> [SHORT PROBLEM] Write out exactly the lines from the line with "return 1 + round(t * FPS)" through the line with "radians(degrees), 0.01, 5000", both ends included, and no other line.

> [DATA SECTION]
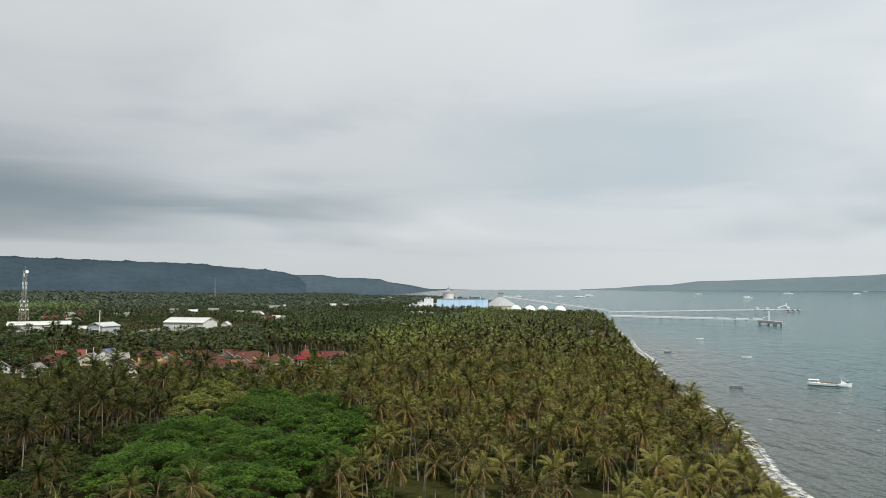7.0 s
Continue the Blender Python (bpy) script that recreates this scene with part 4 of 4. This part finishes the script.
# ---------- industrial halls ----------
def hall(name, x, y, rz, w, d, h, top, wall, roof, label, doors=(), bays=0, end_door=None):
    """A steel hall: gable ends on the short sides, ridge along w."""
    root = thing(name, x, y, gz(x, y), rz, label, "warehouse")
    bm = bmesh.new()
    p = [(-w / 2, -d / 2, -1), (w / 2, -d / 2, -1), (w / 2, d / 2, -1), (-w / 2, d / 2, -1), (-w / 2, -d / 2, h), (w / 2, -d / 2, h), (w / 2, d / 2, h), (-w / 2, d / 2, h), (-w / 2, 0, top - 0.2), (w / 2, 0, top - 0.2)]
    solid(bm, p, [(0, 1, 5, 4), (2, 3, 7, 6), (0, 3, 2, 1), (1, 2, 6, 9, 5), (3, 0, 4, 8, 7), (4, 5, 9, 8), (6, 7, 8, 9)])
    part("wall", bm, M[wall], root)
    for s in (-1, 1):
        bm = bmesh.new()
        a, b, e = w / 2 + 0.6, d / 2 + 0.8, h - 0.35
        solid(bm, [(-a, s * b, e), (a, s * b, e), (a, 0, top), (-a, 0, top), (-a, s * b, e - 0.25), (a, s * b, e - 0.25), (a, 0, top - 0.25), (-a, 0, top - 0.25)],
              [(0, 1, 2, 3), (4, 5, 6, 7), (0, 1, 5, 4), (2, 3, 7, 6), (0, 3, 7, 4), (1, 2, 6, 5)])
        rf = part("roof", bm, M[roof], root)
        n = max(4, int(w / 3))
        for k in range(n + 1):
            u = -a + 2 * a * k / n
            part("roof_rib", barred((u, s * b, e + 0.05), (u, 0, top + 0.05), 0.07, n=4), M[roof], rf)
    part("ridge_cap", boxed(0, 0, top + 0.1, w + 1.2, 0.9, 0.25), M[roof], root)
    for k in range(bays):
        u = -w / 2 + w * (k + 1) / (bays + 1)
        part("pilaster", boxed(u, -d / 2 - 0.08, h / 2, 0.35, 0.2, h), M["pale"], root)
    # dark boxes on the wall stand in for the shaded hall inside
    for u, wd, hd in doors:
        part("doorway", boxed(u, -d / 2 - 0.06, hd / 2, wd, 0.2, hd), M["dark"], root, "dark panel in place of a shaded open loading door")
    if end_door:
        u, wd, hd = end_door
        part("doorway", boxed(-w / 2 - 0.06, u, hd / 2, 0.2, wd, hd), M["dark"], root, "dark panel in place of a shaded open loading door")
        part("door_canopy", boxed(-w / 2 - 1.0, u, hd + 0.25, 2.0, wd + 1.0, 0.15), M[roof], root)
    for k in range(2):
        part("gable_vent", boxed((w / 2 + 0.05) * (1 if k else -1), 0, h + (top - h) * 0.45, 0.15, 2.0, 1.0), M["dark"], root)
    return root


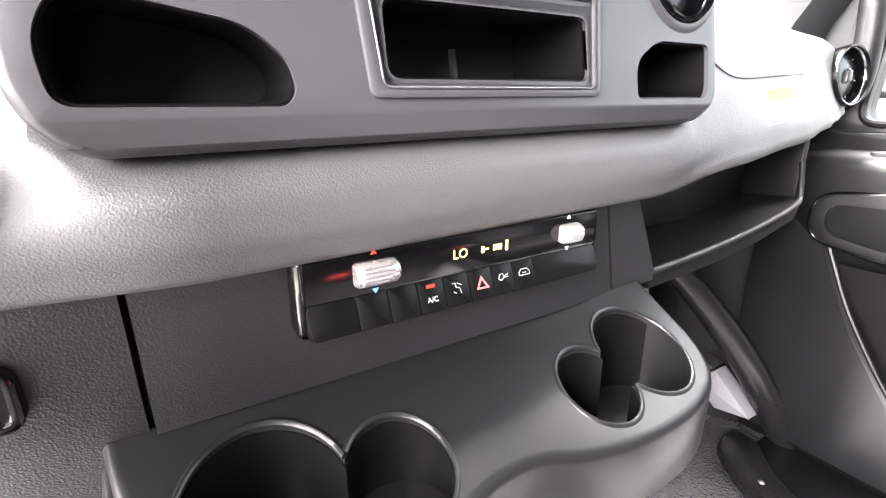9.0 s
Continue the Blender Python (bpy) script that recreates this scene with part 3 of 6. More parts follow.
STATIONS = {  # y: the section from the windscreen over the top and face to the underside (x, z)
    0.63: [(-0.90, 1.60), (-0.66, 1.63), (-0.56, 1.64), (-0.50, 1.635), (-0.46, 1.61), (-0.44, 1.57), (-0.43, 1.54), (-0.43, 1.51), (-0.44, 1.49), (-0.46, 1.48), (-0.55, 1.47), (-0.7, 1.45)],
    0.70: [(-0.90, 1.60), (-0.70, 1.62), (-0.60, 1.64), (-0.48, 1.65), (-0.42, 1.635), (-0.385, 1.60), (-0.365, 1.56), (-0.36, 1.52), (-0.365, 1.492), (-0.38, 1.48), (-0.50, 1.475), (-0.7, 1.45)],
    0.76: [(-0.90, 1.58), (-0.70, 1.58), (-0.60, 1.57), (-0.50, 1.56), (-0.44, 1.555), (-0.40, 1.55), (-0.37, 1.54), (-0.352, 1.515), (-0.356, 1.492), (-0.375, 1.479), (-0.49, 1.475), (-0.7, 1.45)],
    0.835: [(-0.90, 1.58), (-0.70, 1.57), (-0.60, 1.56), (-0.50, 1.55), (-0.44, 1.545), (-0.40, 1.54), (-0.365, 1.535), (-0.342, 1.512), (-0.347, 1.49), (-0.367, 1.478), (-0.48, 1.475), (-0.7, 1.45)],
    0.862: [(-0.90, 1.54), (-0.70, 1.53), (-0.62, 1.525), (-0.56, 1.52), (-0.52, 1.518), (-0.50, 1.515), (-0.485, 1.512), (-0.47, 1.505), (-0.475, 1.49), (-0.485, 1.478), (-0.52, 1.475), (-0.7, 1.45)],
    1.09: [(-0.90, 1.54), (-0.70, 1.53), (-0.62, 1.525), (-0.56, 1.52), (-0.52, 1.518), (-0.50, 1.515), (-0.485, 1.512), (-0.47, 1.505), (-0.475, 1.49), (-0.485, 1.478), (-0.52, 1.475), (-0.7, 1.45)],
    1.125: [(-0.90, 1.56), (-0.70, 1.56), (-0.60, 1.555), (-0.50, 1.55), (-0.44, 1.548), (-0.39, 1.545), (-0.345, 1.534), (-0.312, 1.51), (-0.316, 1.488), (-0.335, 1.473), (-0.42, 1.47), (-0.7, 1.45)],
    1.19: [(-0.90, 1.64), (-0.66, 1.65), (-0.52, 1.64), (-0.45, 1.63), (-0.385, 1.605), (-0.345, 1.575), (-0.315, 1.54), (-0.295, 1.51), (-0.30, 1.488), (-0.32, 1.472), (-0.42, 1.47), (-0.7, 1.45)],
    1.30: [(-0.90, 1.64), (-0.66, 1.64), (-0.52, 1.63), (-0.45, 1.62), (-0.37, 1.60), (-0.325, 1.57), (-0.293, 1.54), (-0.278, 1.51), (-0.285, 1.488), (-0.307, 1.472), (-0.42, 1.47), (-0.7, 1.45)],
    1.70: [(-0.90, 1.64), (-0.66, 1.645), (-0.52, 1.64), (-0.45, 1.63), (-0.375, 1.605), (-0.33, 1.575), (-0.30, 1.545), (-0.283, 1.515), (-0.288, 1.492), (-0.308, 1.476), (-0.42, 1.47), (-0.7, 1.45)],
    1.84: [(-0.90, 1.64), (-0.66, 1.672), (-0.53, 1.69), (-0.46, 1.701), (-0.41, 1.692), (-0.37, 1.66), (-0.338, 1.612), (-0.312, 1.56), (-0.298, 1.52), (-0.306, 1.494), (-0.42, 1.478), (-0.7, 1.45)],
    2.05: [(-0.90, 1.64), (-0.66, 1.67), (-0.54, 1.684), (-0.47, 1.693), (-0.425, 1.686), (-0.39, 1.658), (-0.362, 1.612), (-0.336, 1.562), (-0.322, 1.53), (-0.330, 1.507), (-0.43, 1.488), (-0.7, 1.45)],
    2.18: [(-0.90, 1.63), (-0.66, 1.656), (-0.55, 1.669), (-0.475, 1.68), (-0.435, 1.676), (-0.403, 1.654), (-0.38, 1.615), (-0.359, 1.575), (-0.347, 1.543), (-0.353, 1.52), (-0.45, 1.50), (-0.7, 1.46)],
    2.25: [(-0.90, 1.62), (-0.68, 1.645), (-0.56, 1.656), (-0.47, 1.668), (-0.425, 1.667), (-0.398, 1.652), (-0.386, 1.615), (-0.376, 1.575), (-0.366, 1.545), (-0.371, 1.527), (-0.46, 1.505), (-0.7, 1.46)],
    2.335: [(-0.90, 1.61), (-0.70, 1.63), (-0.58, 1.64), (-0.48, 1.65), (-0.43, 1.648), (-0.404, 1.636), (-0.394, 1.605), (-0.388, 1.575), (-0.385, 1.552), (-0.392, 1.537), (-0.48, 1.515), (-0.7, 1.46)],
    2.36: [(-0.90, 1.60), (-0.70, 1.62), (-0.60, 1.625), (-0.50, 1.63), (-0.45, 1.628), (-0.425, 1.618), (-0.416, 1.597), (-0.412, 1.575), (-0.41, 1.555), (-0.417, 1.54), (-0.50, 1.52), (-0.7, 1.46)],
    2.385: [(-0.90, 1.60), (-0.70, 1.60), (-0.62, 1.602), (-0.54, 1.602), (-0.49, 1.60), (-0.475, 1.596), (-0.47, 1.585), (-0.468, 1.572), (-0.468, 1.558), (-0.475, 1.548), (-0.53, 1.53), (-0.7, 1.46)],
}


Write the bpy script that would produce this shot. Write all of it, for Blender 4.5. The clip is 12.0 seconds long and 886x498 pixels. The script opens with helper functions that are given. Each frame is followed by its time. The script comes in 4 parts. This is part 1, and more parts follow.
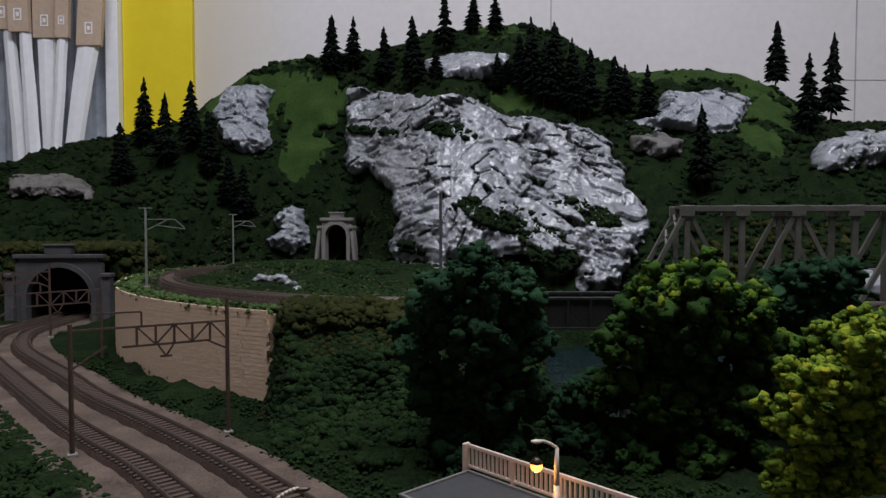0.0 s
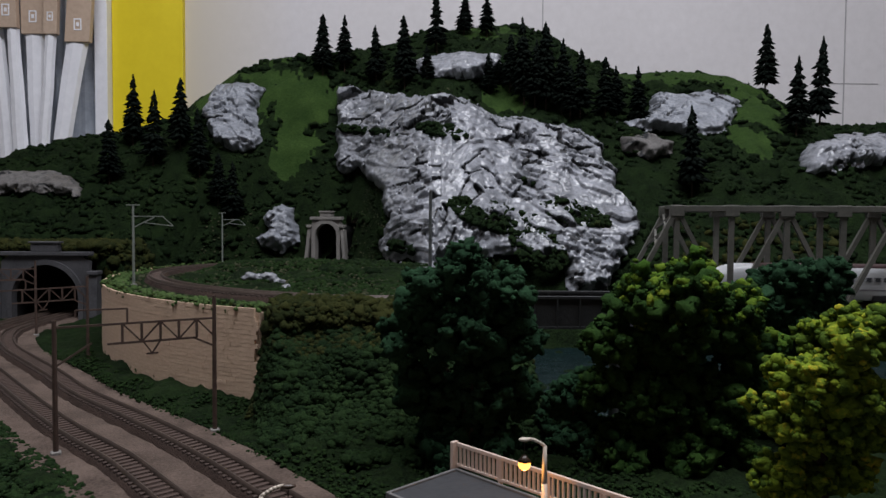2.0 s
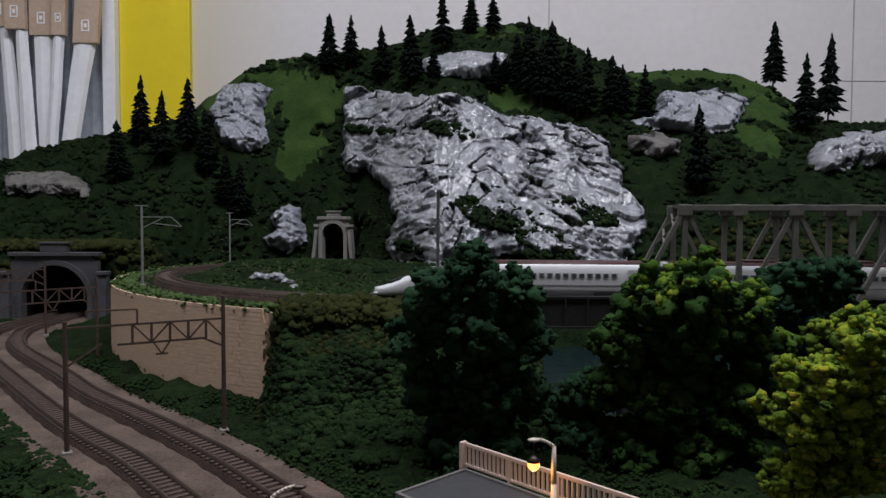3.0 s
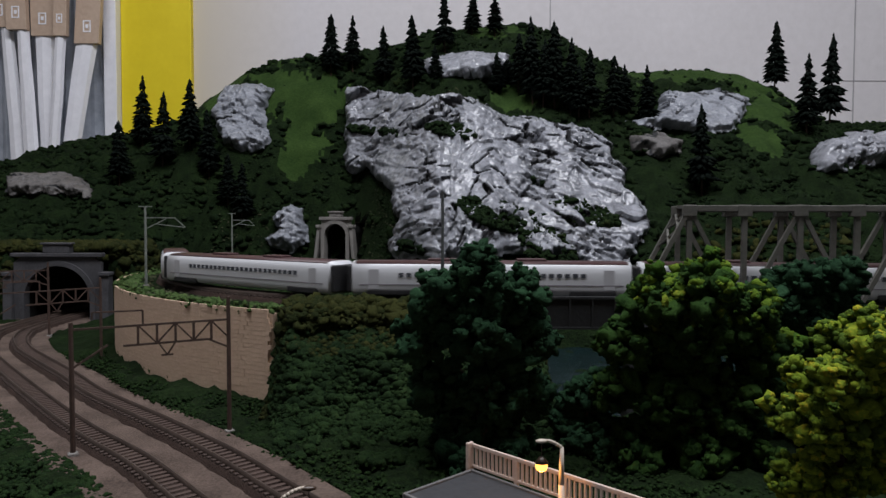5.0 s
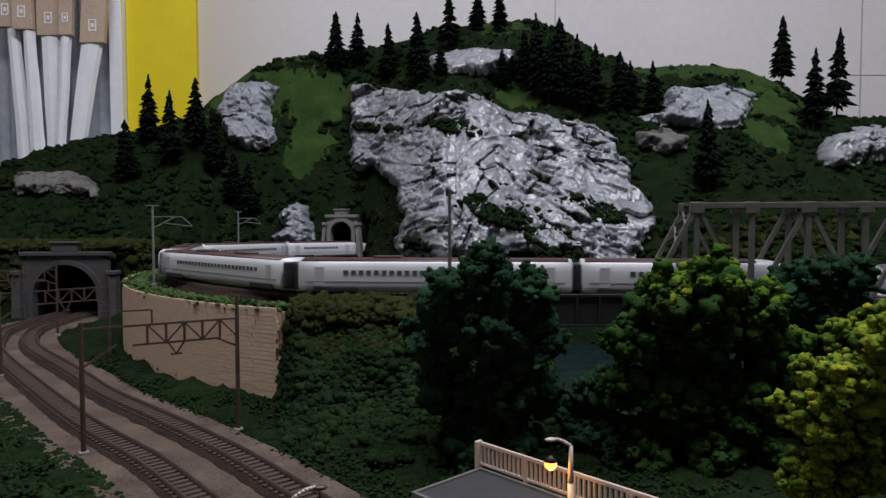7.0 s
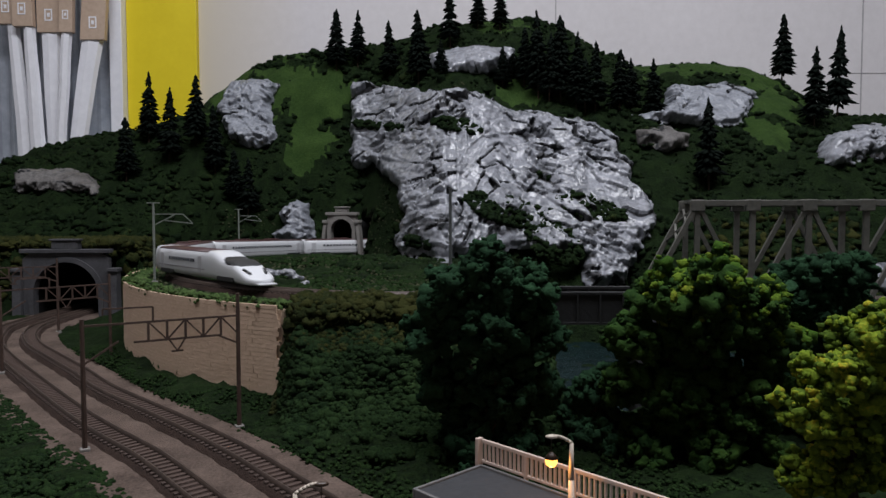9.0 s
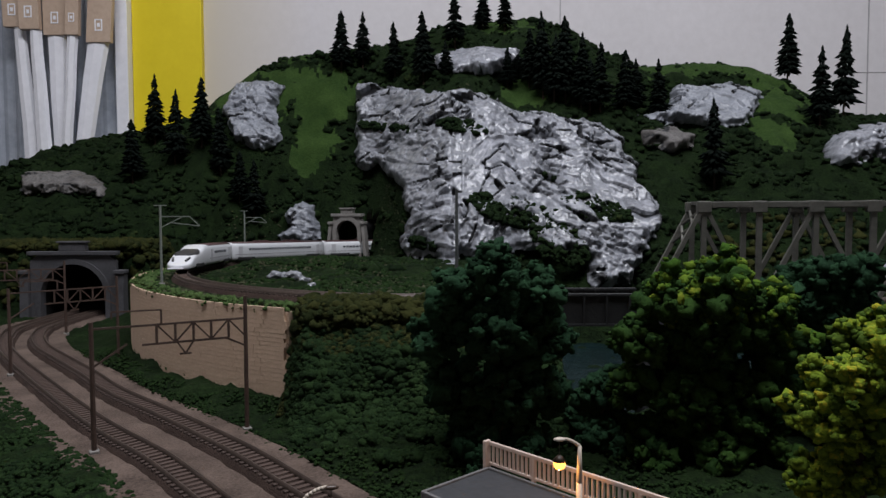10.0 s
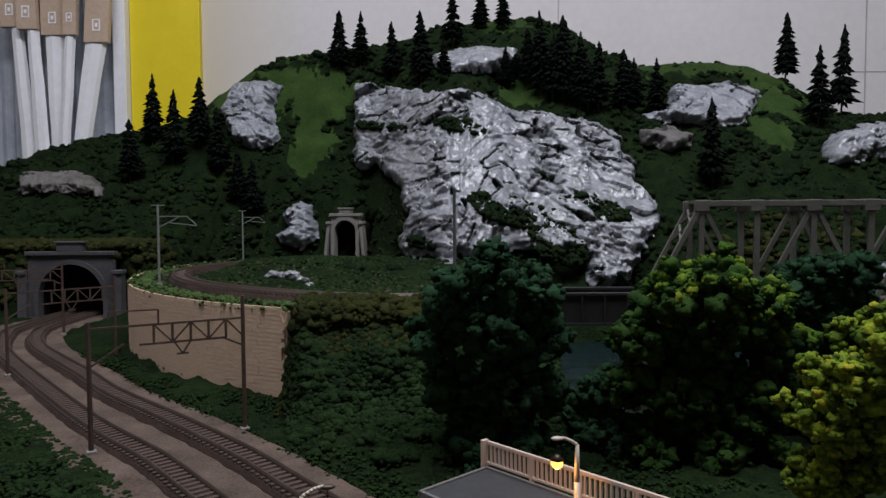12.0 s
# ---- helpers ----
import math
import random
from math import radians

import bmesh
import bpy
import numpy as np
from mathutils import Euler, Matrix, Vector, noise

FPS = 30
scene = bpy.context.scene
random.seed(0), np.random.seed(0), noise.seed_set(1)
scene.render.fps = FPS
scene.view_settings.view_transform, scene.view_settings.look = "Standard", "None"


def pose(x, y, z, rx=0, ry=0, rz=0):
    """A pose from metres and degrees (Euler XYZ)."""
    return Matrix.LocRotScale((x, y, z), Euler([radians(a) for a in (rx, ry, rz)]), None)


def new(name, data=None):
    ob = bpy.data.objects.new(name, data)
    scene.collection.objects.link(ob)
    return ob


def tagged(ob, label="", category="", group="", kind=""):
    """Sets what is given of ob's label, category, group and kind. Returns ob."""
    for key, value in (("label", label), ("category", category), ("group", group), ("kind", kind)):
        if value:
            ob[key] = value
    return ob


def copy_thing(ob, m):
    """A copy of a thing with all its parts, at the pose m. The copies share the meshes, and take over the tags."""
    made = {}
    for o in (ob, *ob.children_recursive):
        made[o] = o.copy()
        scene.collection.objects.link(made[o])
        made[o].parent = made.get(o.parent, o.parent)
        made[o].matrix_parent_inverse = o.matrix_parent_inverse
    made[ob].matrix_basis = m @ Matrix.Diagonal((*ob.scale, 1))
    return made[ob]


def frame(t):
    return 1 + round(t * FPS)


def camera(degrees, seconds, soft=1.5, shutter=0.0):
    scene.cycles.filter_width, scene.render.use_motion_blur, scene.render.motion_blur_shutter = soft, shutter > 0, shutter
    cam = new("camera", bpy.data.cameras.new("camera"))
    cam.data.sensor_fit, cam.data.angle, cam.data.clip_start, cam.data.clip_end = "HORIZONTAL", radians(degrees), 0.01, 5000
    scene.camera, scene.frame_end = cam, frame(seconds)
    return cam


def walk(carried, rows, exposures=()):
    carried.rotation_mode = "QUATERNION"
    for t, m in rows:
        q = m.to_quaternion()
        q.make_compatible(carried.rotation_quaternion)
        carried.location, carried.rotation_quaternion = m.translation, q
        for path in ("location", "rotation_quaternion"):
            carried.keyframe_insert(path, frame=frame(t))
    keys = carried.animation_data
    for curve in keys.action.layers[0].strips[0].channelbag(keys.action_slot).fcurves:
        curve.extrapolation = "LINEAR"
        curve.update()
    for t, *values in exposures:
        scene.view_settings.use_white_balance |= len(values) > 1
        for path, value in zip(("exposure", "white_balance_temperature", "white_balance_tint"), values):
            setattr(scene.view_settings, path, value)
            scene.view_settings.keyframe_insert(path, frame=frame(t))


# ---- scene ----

> [RESPONSE]
    return 1 + round(t * FPS)


def camera(degrees, seconds, soft=1.5, shutter=0.0):
    scene.cycles.filter_width, scene.render.use_motion_blur, scene.render.motion_blur_shutter = soft, shutter > 0, shutter
    cam = new("camera", bpy.data.cameras.new("camera"))
    cam.data.sensor_fit, cam.data.angle, cam.data.clip_start, cam.data.clip_end = "HORIZONTAL", radians(degrees), 0.01, 5000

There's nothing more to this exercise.